Dr Crozier-De Rosa and fellow University of Wollongong historian, senior Professor Vera Mackie, launched their new book Remembering Women’s Activism (Routledge 2019) on December 4.
The book, which captures the history and memory of feminist protest across the Asia-Pacific and Anglophone world, was launched as part of a series of events to recognise the 70th anniversary of the Universal Declaration of Human Rights.
Professor Mackie said women who had been active in trying to change their societies are highlighted in the book.
“The timing also seemed right for our book, with the commemoration of significant anniversaries of women gaining the vote,” she said.

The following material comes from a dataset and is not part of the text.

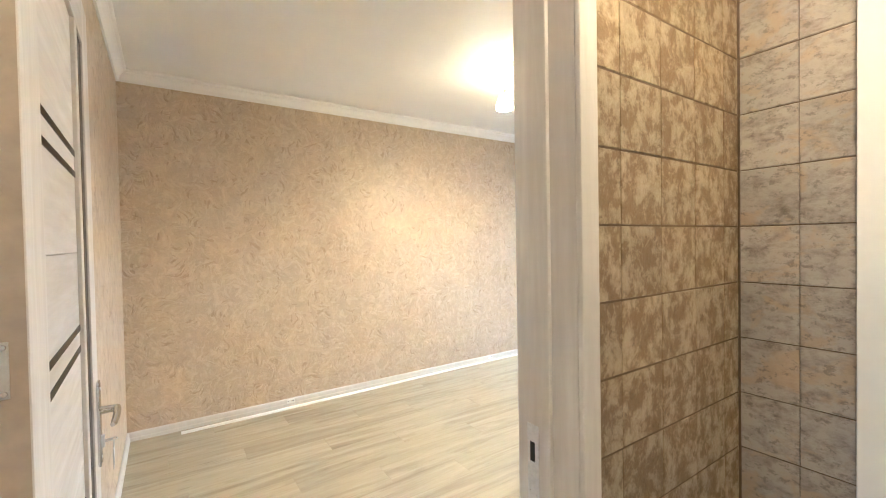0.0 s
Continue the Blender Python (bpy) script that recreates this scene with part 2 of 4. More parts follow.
def wood_grain(name, stretch, pale, dark, streak, rough=0.42, offset=True, scale=1.0, world_space=False, knots=False):
    """Printed wood with grain along the axis that is stretched least."""
    m, nt, b = material(name)
    v = coords(nt, stretch, world_space=world_space)
    if offset:
        oi = nt.nodes.new("ShaderNodeObjectInfo")
        va = nt.nodes.new("ShaderNodeVectorMath")
        va.operation = "ADD"
        nt.links.new(v, va.inputs[0])
        nt.links.new(math_node(nt, "MULTIPLY", oi.outputs["Random"], 43.0), va.inputs[1])
        v = va.outputs[0]
    n1 = noise_tex(nt, v, 1.0 * scale, 5, 0.6, 0.8)
    n2 = noise_tex(nt, v, 6.0 * scale, 4, 0.65, 0.3)
    n3 = noise_tex(nt, v, (0.62 if knots else 0.45) * scale, 6 if knots else 2, 0.62 if knots else 0.5, 1.2)
    k = 0.35 if knots else 0.4
    f = math_node(nt, "ADD", math_node(nt, "MULTIPLY", n1, 1 - k), math_node(nt, "MULTIPLY", n2, k))
    col = ramp(nt, f, [(0.34, dark), (0.5, tuple((a + c) / 2 for a, c in zip(pale, dark))), (0.62, pale)])
    mr = nt.nodes.new("ShaderNodeMapRange")
    nt.links.new(n3, mr.inputs[0])
    mr.inputs[1].default_value, mr.inputs[2].default_value = (0.47, 0.72) if knots else (0.52, 0.70)
    col = mix_colour(nt, math_node(nt, "MULTIPLY", mr.outputs[0], 0.78 if knots else 0.6), col, streak)
    if knots:
        kn = nt.nodes.new("ShaderNodeMapRange")
        nt.links.new(noise_tex(nt, v, 1.9, 4, 0.6, 1.6), kn.inputs[0])
        kn.inputs[1].default_value, kn.inputs[2].default_value = 0.63, 0.74
        col = mix_colour(nt, math_node(nt, "MULTIPLY", kn.outputs[0], 0.5), col, tuple(c * 0.72 for c in streak))
    if offset:
        tone = math_node(nt, "ADD", math_node(nt, "MULTIPLY", oi.outputs["Random"], 0.06 if knots else 0.10), 0.96 if knots else 0.93)
        col = mix_colour(nt, 1.0, col, tone, "MULTIPLY")
    nt.links.new(col, b.inputs["Base Color"])
    nt.links.new(ramp(nt, n2, [(0.3, (rough + 0.08,) * 3), (0.7, (rough - 0.08,) * 3)]), b.inputs["Roughness"])
    bump(nt, b, n2, 0.25, 0.0006)
    if knots:
        b.inputs["Specular IOR Level"].default_value = 0.32
    return m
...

“This year marks the centenary of women’s limited suffrage in the UK (full suffrage being gained in 1928), and 2020 marks the centenary of women’s suffrage in the US.
“Women in Australia and New Zealand gained the vote well before their sisters in the northern hemisphere.”
The book charts the militant suffragist movement; revolutionary nationalists; worker’s rights; and the role of women in the conflicts of the 20th century.
Remembering Women’s Activism also reflects on the new wave of protest that has emerged in the past two years, in response to political events around the world.
“Women activists have been variously needed and derided, but they have always been a source of fascination,” Dr Crozier-De Rosa said.
“Whether protesting silently or loudly, in full sight of the public or in clandestine operations, they were variously lauded as those willing to sacrifice themselves for the cause or dismissed as a public nuisance or condemned as abominable models of femininity.”